Data extract:

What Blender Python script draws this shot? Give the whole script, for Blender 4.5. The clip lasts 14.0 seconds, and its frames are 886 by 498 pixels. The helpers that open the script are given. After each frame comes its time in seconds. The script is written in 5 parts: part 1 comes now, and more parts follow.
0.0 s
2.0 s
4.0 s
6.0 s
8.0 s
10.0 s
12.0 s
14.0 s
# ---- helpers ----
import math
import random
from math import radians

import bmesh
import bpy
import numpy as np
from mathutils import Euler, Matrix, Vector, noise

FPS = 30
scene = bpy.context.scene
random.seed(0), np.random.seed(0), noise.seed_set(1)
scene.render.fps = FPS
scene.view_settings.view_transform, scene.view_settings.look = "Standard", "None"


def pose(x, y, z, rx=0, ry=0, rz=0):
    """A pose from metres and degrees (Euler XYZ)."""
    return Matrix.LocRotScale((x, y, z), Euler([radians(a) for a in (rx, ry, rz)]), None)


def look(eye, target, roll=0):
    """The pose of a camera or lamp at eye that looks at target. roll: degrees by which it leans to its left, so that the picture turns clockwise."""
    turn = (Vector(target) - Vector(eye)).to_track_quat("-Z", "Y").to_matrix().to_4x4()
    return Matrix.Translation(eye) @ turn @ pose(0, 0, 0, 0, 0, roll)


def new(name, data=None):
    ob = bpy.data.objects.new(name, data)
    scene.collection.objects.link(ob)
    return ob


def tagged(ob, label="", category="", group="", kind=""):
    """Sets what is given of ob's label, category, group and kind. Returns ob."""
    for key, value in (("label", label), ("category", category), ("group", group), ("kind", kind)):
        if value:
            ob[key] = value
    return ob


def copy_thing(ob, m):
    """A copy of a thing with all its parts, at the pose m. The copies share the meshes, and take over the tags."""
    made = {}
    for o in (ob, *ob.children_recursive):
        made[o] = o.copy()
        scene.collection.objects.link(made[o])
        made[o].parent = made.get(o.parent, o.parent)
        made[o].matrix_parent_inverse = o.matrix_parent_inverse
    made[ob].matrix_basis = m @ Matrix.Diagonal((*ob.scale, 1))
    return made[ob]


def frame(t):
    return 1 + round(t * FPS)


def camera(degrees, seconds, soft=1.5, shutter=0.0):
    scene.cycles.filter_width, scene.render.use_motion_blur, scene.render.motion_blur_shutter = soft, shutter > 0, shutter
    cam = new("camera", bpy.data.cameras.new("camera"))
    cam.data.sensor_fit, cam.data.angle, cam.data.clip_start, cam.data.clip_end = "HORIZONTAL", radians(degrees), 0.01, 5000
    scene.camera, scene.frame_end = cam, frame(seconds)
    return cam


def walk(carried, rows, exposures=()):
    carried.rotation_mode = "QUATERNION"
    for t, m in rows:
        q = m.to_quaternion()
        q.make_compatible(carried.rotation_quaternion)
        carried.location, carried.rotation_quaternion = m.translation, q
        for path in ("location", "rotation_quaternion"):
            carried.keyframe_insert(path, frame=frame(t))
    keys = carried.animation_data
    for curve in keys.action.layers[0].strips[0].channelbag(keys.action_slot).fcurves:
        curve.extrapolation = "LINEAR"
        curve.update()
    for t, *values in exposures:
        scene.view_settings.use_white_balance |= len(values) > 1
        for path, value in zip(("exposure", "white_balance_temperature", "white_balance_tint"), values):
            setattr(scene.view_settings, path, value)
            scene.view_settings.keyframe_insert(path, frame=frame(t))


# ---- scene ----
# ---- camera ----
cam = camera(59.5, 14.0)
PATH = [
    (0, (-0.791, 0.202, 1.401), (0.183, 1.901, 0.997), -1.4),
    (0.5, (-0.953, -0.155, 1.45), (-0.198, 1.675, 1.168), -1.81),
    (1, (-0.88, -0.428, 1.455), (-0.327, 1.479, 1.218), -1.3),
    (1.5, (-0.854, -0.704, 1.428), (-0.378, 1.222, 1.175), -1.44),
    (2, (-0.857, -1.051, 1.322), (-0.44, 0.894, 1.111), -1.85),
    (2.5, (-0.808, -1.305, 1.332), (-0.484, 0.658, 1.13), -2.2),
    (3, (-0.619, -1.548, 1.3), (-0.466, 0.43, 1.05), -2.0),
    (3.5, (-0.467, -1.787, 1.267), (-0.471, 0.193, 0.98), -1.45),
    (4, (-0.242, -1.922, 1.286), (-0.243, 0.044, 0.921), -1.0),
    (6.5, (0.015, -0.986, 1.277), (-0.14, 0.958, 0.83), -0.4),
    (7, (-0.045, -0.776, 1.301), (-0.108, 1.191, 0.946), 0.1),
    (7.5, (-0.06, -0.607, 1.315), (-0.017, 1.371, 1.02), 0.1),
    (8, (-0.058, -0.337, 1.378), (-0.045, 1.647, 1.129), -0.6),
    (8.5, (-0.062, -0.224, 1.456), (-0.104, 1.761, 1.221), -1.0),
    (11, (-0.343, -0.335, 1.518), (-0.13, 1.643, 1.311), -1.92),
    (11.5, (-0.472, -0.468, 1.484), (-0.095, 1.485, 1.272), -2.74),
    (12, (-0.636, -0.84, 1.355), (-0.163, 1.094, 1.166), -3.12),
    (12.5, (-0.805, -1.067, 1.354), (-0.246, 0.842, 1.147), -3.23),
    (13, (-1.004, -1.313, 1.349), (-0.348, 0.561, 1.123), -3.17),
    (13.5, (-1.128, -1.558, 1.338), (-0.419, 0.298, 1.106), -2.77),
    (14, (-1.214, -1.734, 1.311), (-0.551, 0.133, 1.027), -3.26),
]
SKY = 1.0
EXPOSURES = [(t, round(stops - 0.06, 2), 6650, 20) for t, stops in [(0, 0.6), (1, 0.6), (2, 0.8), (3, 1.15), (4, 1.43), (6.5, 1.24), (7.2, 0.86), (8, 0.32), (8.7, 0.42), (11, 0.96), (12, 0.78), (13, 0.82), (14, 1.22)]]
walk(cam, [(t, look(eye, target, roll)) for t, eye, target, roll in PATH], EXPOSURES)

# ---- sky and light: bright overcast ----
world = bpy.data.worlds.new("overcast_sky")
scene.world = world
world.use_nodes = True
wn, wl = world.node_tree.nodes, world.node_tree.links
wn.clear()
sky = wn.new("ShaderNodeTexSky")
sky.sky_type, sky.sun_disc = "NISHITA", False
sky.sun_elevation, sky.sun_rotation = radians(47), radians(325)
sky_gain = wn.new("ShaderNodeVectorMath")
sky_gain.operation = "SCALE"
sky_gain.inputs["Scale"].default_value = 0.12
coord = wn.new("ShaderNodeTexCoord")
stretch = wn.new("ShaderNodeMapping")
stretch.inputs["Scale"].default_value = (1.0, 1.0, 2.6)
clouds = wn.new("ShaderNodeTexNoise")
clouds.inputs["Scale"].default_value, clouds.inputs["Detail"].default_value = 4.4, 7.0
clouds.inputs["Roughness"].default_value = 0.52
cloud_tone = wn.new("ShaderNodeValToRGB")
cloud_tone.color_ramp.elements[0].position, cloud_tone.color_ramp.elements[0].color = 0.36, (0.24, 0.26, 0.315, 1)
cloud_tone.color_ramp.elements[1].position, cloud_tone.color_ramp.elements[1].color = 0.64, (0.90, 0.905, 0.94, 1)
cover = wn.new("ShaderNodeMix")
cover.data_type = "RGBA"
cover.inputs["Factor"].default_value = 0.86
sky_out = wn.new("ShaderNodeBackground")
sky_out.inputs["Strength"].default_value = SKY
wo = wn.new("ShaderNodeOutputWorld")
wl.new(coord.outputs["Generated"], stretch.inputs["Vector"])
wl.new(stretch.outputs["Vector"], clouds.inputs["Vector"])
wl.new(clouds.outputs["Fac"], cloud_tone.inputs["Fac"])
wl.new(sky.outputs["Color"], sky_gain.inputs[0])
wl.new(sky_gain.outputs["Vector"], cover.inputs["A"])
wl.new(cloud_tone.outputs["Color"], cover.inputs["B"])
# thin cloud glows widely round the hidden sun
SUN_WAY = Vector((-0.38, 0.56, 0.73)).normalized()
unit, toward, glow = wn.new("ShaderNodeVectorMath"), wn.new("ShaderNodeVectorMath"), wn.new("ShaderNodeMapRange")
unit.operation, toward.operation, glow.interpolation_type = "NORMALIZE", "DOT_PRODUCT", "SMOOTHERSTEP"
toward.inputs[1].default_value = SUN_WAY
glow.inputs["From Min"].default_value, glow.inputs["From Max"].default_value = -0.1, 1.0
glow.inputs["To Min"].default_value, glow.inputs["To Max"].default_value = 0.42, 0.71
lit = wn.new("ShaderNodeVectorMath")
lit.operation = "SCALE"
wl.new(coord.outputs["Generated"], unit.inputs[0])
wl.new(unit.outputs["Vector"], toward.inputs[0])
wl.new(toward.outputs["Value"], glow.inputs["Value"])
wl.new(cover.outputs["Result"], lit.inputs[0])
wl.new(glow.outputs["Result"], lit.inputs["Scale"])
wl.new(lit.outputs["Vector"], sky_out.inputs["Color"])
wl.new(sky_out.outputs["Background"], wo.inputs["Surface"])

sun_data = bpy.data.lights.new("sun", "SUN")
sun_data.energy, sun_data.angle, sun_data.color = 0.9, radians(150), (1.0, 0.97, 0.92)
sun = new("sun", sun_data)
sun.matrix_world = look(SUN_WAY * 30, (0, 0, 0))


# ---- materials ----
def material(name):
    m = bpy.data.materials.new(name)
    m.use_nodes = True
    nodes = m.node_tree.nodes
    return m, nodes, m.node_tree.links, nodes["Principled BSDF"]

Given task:
Write out every line of the data that holds the word "keys".

Result below:
    keys = carried.animation_data
    for curve in keys.action.layers[0].strips[0].channelbag(keys.action_slot).fcurves:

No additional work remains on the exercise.